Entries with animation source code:
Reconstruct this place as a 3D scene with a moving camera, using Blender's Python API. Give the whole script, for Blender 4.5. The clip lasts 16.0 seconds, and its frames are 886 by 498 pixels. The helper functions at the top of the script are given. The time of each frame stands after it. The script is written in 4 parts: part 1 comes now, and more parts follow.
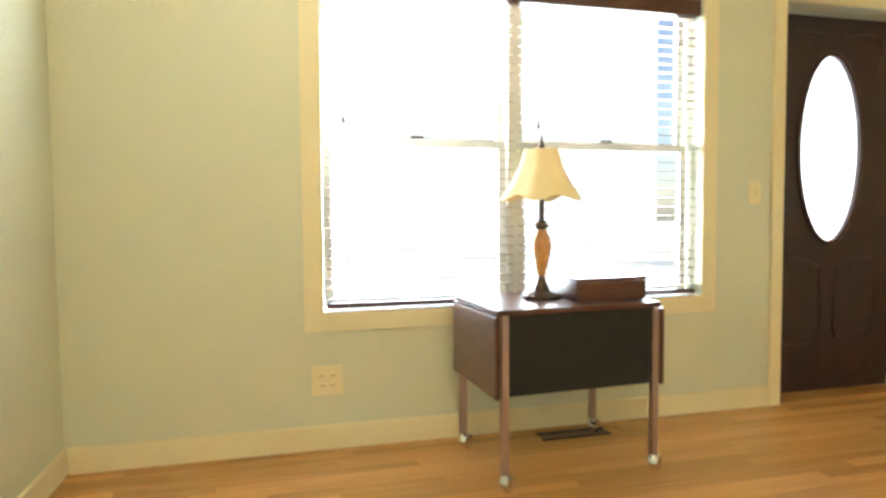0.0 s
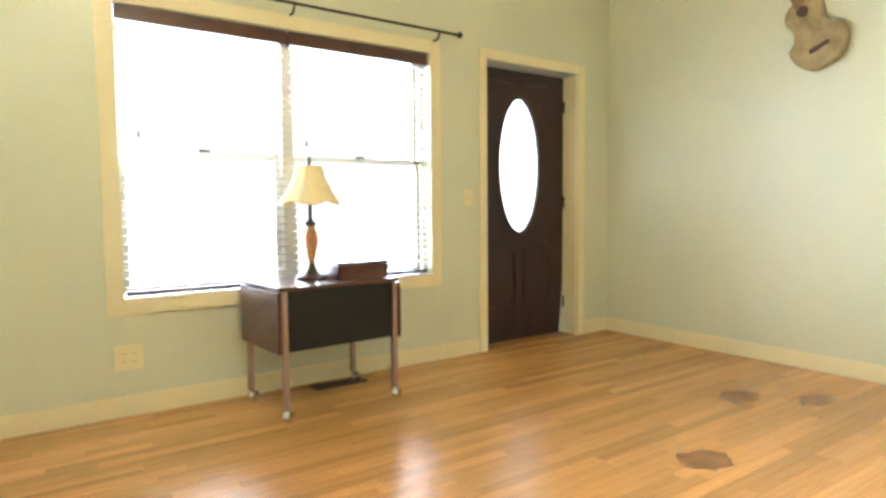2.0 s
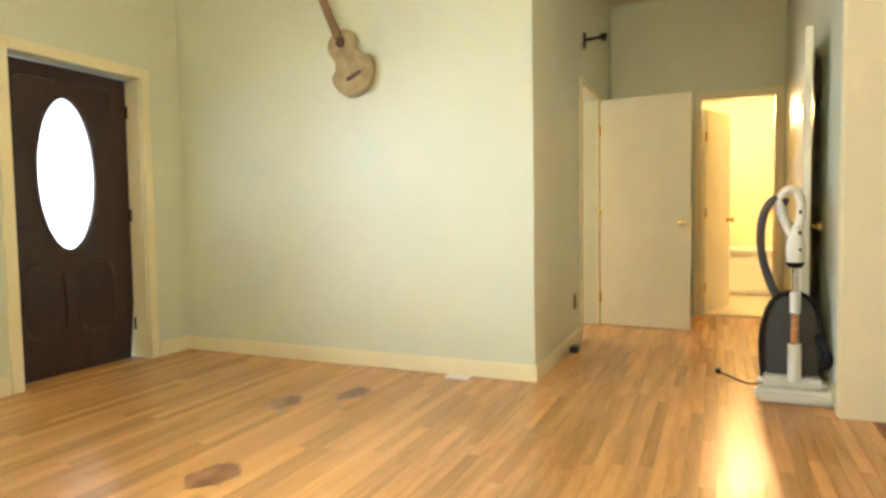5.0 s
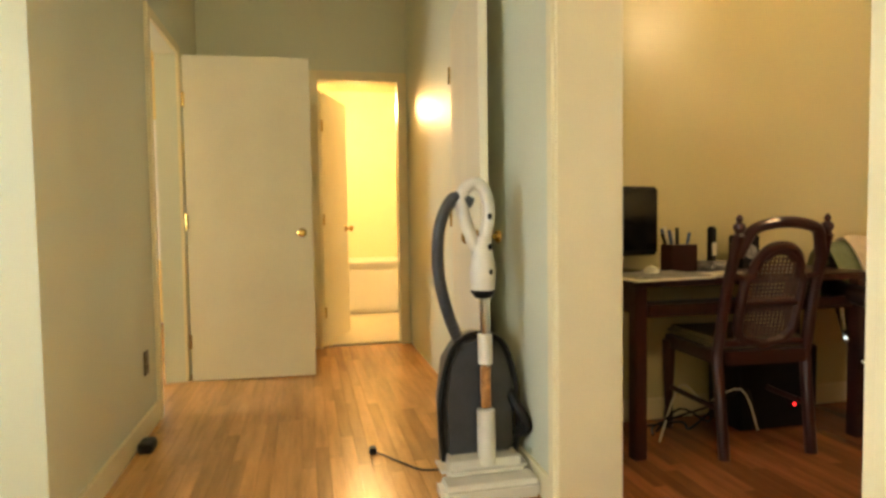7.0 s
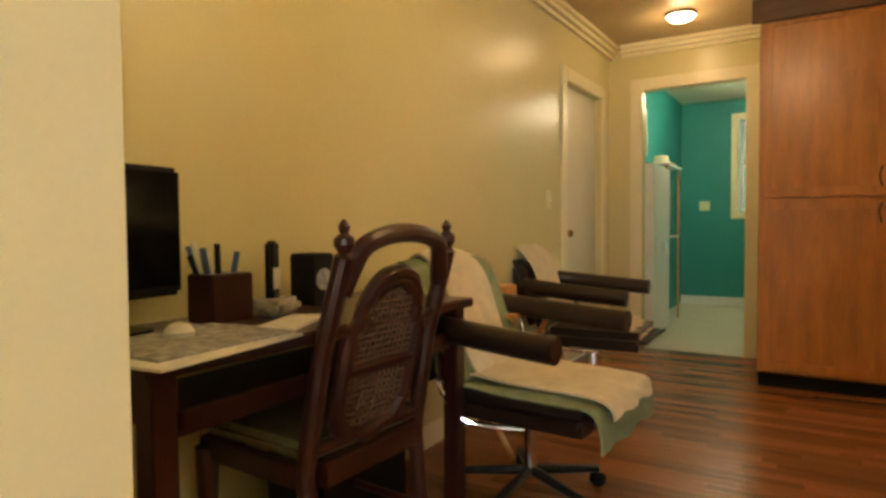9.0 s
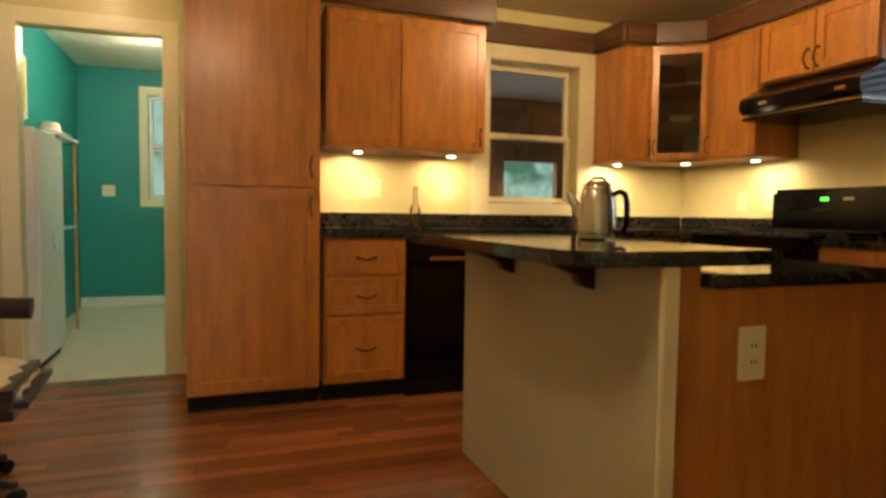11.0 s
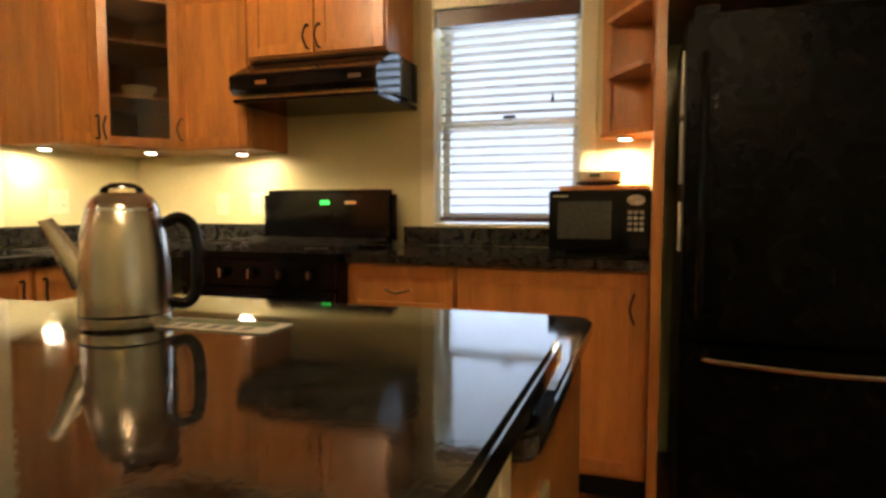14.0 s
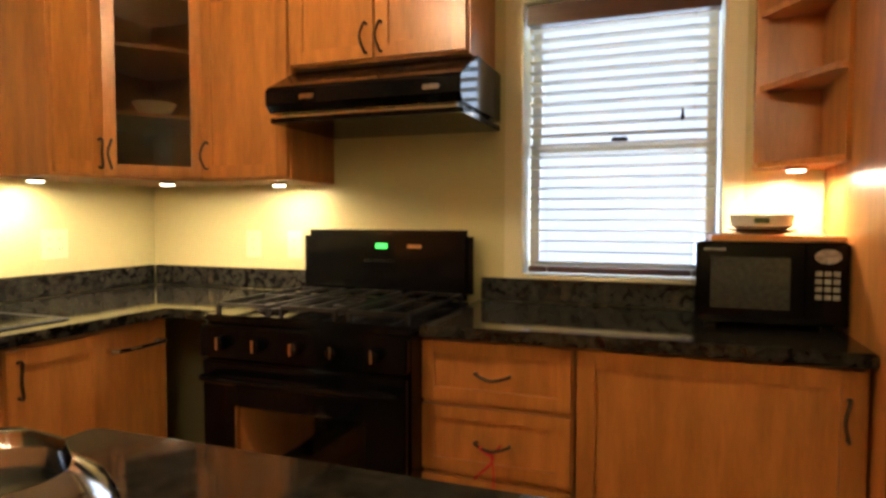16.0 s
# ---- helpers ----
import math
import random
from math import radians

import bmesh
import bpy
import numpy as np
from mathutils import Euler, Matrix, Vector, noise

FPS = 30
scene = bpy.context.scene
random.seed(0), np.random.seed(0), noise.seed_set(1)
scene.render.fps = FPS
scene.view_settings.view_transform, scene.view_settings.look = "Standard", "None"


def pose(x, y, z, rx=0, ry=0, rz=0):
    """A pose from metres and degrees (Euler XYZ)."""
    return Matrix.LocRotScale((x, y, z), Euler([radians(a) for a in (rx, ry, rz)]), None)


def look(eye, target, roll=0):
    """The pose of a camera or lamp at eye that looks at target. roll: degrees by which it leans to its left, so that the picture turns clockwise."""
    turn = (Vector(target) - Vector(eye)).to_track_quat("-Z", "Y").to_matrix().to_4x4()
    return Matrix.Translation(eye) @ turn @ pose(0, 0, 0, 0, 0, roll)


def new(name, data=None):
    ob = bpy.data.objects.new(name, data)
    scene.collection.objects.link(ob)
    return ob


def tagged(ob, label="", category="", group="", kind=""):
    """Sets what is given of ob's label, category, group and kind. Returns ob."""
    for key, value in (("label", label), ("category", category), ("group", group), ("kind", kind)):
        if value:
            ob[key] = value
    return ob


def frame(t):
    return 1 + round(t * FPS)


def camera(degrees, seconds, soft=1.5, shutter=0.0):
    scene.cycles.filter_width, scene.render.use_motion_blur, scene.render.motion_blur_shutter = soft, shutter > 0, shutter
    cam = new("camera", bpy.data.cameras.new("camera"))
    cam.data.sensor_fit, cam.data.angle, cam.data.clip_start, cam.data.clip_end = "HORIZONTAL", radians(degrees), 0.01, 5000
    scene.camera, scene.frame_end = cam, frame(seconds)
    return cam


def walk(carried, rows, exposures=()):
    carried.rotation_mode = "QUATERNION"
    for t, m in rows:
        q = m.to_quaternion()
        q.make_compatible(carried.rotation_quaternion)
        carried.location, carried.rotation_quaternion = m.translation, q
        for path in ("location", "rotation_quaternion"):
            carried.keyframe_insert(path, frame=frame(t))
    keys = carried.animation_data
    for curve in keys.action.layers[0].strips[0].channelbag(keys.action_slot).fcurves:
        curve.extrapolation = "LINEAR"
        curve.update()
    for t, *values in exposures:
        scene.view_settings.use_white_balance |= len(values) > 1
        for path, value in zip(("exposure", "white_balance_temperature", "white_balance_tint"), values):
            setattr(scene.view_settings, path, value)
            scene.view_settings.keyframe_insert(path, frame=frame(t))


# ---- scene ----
cam = camera(71.4, 16.0, soft=3.0)
PATH = [
    (0, (1.153, 0.738, 0.981), (1.642, 2.675, 0.878), -0.5),
    (0.5, (1.005, 0.686, 0.984), (1.833, 2.505, 0.889), 1.1),
    (1, (0.97, 0.461, 0.986), (1.93, 2.213, 0.887), 0.1),
    (1.5, (0.93, 0.183, 0.995), (1.969, 1.889, 0.885), -0.7),
    (2, (0.841, -0.006, 1.021), (1.992, 1.624, 0.888), -0.5),
    (2.5, (0.781, -0.143, 1.07), (2.048, 1.396, 0.91), 0.0),
    (3, (0.82, -0.279, 1.078), (2.18, 1.178, 0.913), 0.4),
    (3.5, (0.843, -0.409, 1.09), (2.312, 0.937, 0.927), 0.4),
    (4, (0.892, -0.503, 1.086), (2.48, 0.703, 0.935), 0.2),
    (4.2, (0.927, -0.527, 1.077), (2.565, 0.611, 0.934), 0.1),
    (6.3, (2.294, -0.293, 0.93), (4.29, -0.194, 0.861), -0.3),
    (6.5, (2.473, -0.281, 0.922), (4.472, -0.313, 0.858), 0.3),
    (7, (2.879, -0.216, 1.006), (4.829, -0.649, 0.907), -0.8),
    (7.5, (3.248, -0.304, 0.991), (5.074, -1.117, 0.914), -0.7),
    (8, (3.561, -0.445, 1.014), (5.181, -1.613, 0.922), -0.9),
    (8.5, (3.883, -0.597, 1.008), (5.24, -2.064, 0.934), -0.9),
    (9, (4.096, -0.851, 0.99), (5.151, -2.549, 0.914), -0.5),
    (9.5, (4.183, -1.104, 1.003), (4.86, -2.983, 0.899), -0.2),
    (10, (4.255, -1.341, 1.014), (4.5, -3.322, 0.898), -0.1),
    (10.2, (4.263, -1.424, 1.024), (4.33, -3.419, 0.901), -0.1),
    (12.3, (4.305, -2.263, 0.978), (2.75, -3.517, 0.878), 1.8),
    (12.5, (4.278, -2.318, 1.0), (2.655, -3.481, 0.892), 1.7),
    (13, (4.16, -2.444, 1.011), (2.407, -3.403, 0.906), 1.8),
    (13.5, (3.948, -2.63, 1.081), (2.109, -3.405, 0.943), 0.4),
    (14, (3.808, -2.808, 1.107), (1.913, -3.433, 0.968), 0.0),
    (14.5, (3.656, -3.0, 1.119), (1.726, -3.511, 1.001), -0.4),
    (15, (3.486, -3.113, 1.154), (1.554, -3.618, 1.044), -0.4),
    (15.5, (3.333, -3.207, 1.192), (1.416, -3.769, 1.094), -0.2),
    (16, (3.271, -3.267, 1.234), (1.396, -3.955, 1.137), 0.1),
]
walk(cam, [(t, look(e, g, r)) for t, e, g, r in PATH],
     exposures=[(0, 0.4, 6500, 10), (2.5, 0.5, 6050, 10), (4, 0.58, 6150, 10), (6.5, 0.25, 6700, 10), (8, 0.2, 7500, 10), (9.5, 0.15, 7500, 10), (12.5, 0.34, 5950, 10), (16, 0.36, 6000, 10)])

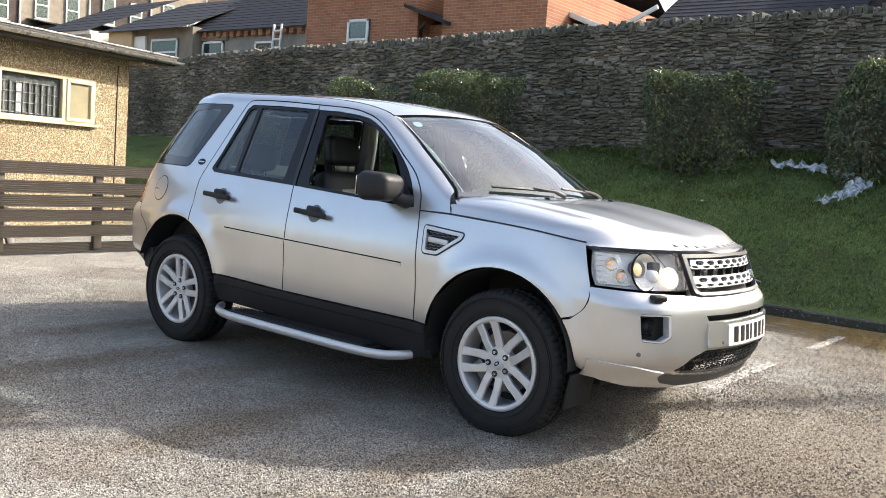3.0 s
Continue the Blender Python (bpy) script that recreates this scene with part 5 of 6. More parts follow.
# dashboard: a swept moulding with a hood over the dials
bm = bmesh.new()
rows = []
for y in np.linspace(-0.74, 0.74, 25):
    hood_ = 0.035 * math.exp(-((y + 0.37) / 0.16) ** 2)
    sect = [(0.60, 0.62), (0.52, 0.80), (0.50, 0.98), (0.53, 1.045 + hood_), (0.62, 1.07 + hood_), (0.78, 1.085 + hood_ * 0.3), (1.02, 1.10)]
    rows.append([bm.verts.new((x + 0.06 * (1 - (y / 0.74) ** 2), y, z)) for x, z in sect])
for a, b in zip(rows, rows[1:]):
    for i in range(len(a) - 1):
        bm.faces.new((a[i], a[i + 1], b[i + 1], b[i]))
dash = part("dashboard", bm, M_dashm, car, "dark grey dashboard with a hood over the dials", 50)
box("dash_vent", (0.01, 0.16, 0.07), pose(0.555, 0.02, 0.98, 0, 8, 0), M_grey, dash, 0.01)
bm = bmesh.new()
rings = []
for k in range(40):
    a = 2 * math.pi * k / 40
    rings.append([bm.verts.new(((0.185 + 0.016 * math.cos(b)) * math.cos(a), 0.016 * math.sin(b), (0.185 + 0.016 * math.cos(b)) * math.sin(a))) for b in (2 * math.pi * j / 8 for j in range(8))])
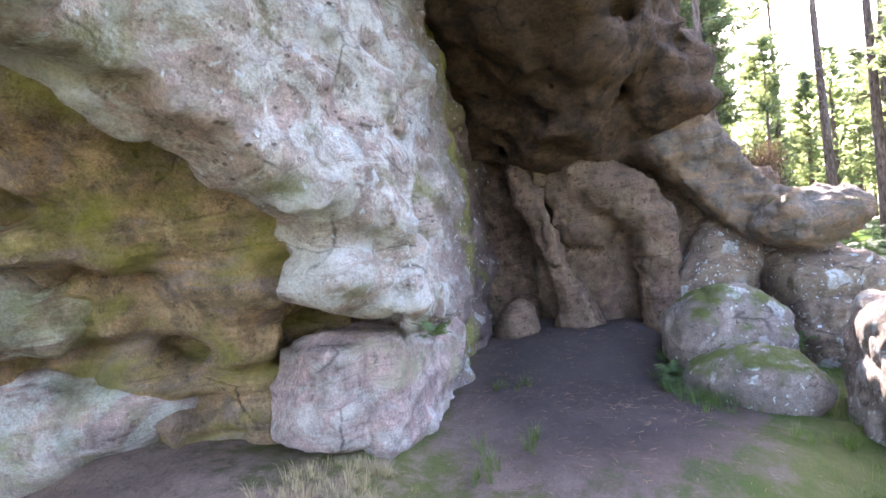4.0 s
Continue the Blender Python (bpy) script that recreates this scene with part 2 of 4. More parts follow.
ROCK_LICHEN = rock_material("lichen_spotted_sandstone", (0.37, 0.29, 0.24), (0.24, 0.18, 0.15), (0.30, 0.22, 0.18), 0.6, 0.3, lichen=0.85, blotch=(0.40, 0.33, 0.26))
# ROCK_LICHEN with fewer discs, browned down to carry the shade on these boulders
ROCK_STACK = rock_material("shade_brown_lichened_sandstone", (0.30, 0.225, 0.165), (0.17, 0.125, 0.095), (0.25, 0.17, 0.12), 0.5, 0.4, lichen=0.45, blotch=(0.33, 0.25, 0.17))
ROCK_MOSS = rock_material("mossy_sandstone", (0.31, 0.26, 0.22), (0.19, 0.155, 0.13), (0.25, 0.19, 0.16), 0.5, 0.3, lichen=0.12, moss=0.75)


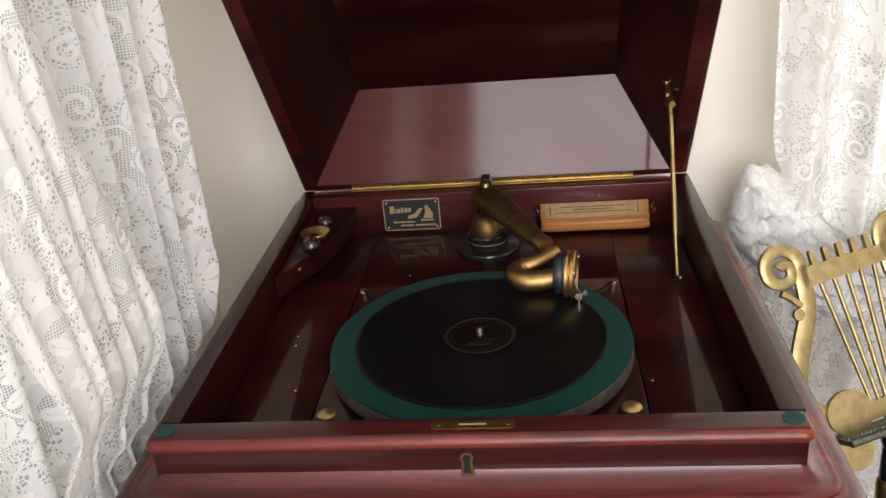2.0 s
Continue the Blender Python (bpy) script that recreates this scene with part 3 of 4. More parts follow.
# gilt transfer inside the lid: scrolled border, oval vignette, bars for the lettering
DEC = LID @ Matrix.Translation((0.0015, 0.2855, PW - 0.0004)) @ Matrix.Diagonal((0.96, 0.94, 1, 1)) @ Matrix.Scale(-1, 4, (0, 0, 1))
transfer = part("transfer", slab(rounded(0.090, 0.052, 0.010), 0.0003, DEC), plain("dark_transfer_ground", (0.030, 0.0055, 0.004), 0.35, 0, 200, 0.3, 0), lid, "gilt scrollwork transfer with an oval vignette")


def ink(points, r, material, name="scroll"):
    bm = tube([DEC @ Vector((px, py, 0.0004)) for px, py in points], r, 6, 0.35, up=LID.to_3x3() @ Vector((0, 0, 1)))
    return part(name, bm, material, transfer)


def curl(cx, cy, r, a0, turns, n=26):
    return [(cx + r * (1 - 0.8 * k / n) * math.cos(a0 + turns * 6.2832 * k / n), cy + r * (1 - 0.8 * k / n) * math.sin(a0 + turns * 6.2832 * k / n)) for k in range(n + 1)]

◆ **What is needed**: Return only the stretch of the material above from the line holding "pose from metres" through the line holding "q.make_compatible(carried.rotation_quaternion)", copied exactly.

◆ **Written answer**:
    """A pose from metres and degrees (Euler XYZ)."""
    return Matrix.LocRotScale((x, y, z), Euler([radians(a) for a in (rx, ry, rz)]), None)


def look(eye, target, roll=0):
    """The pose of a camera or lamp at eye that looks at target. roll: degrees by which it leans to its left, so that the picture turns clockwise."""
    turn = (Vector(target) - Vector(eye)).to_track_quat("-Z", "Y").to_matrix().to_4x4()
    return Matrix.Translation(eye) @ turn @ pose(0, 0, 0, 0, 0, roll)


def new(name, data=None):
    ob = bpy.data.objects.new(name, data)
    scene.collection.objects.link(ob)
    return ob


def tagged(ob, label="", category="", group="", kind=""):
    """Sets what is given of ob's label, category, group and kind. Returns ob."""
    for key, value in (("label", label), ("category", category), ("group", group), ("kind", kind)):
        if value:
            ob[key] = value
    return ob


def frame(t):
    return 1 + round(t * FPS)


def camera(degrees, seconds, soft=1.5, shutter=0.0):
    scene.cycles.filter_width, scene.render.use_motion_blur, scene.render.motion_blur_shutter = soft, shutter > 0, shutter
    cam = new("camera", bpy.data.cameras.new("camera"))
    cam.data.sensor_fit, cam.data.angle, cam.data.clip_start, cam.data.clip_end = "HORIZONTAL", radians(degrees), 0.01, 5000
    scene.camera, scene.frame_end = cam, frame(seconds)
    return cam


def walk(carried, rows, exposures=()):
    carried.rotation_mode = "QUATERNION"
    for t, m in rows:
        q = m.to_quaternion()
        q.make_compatible(carried.rotation_quaternion)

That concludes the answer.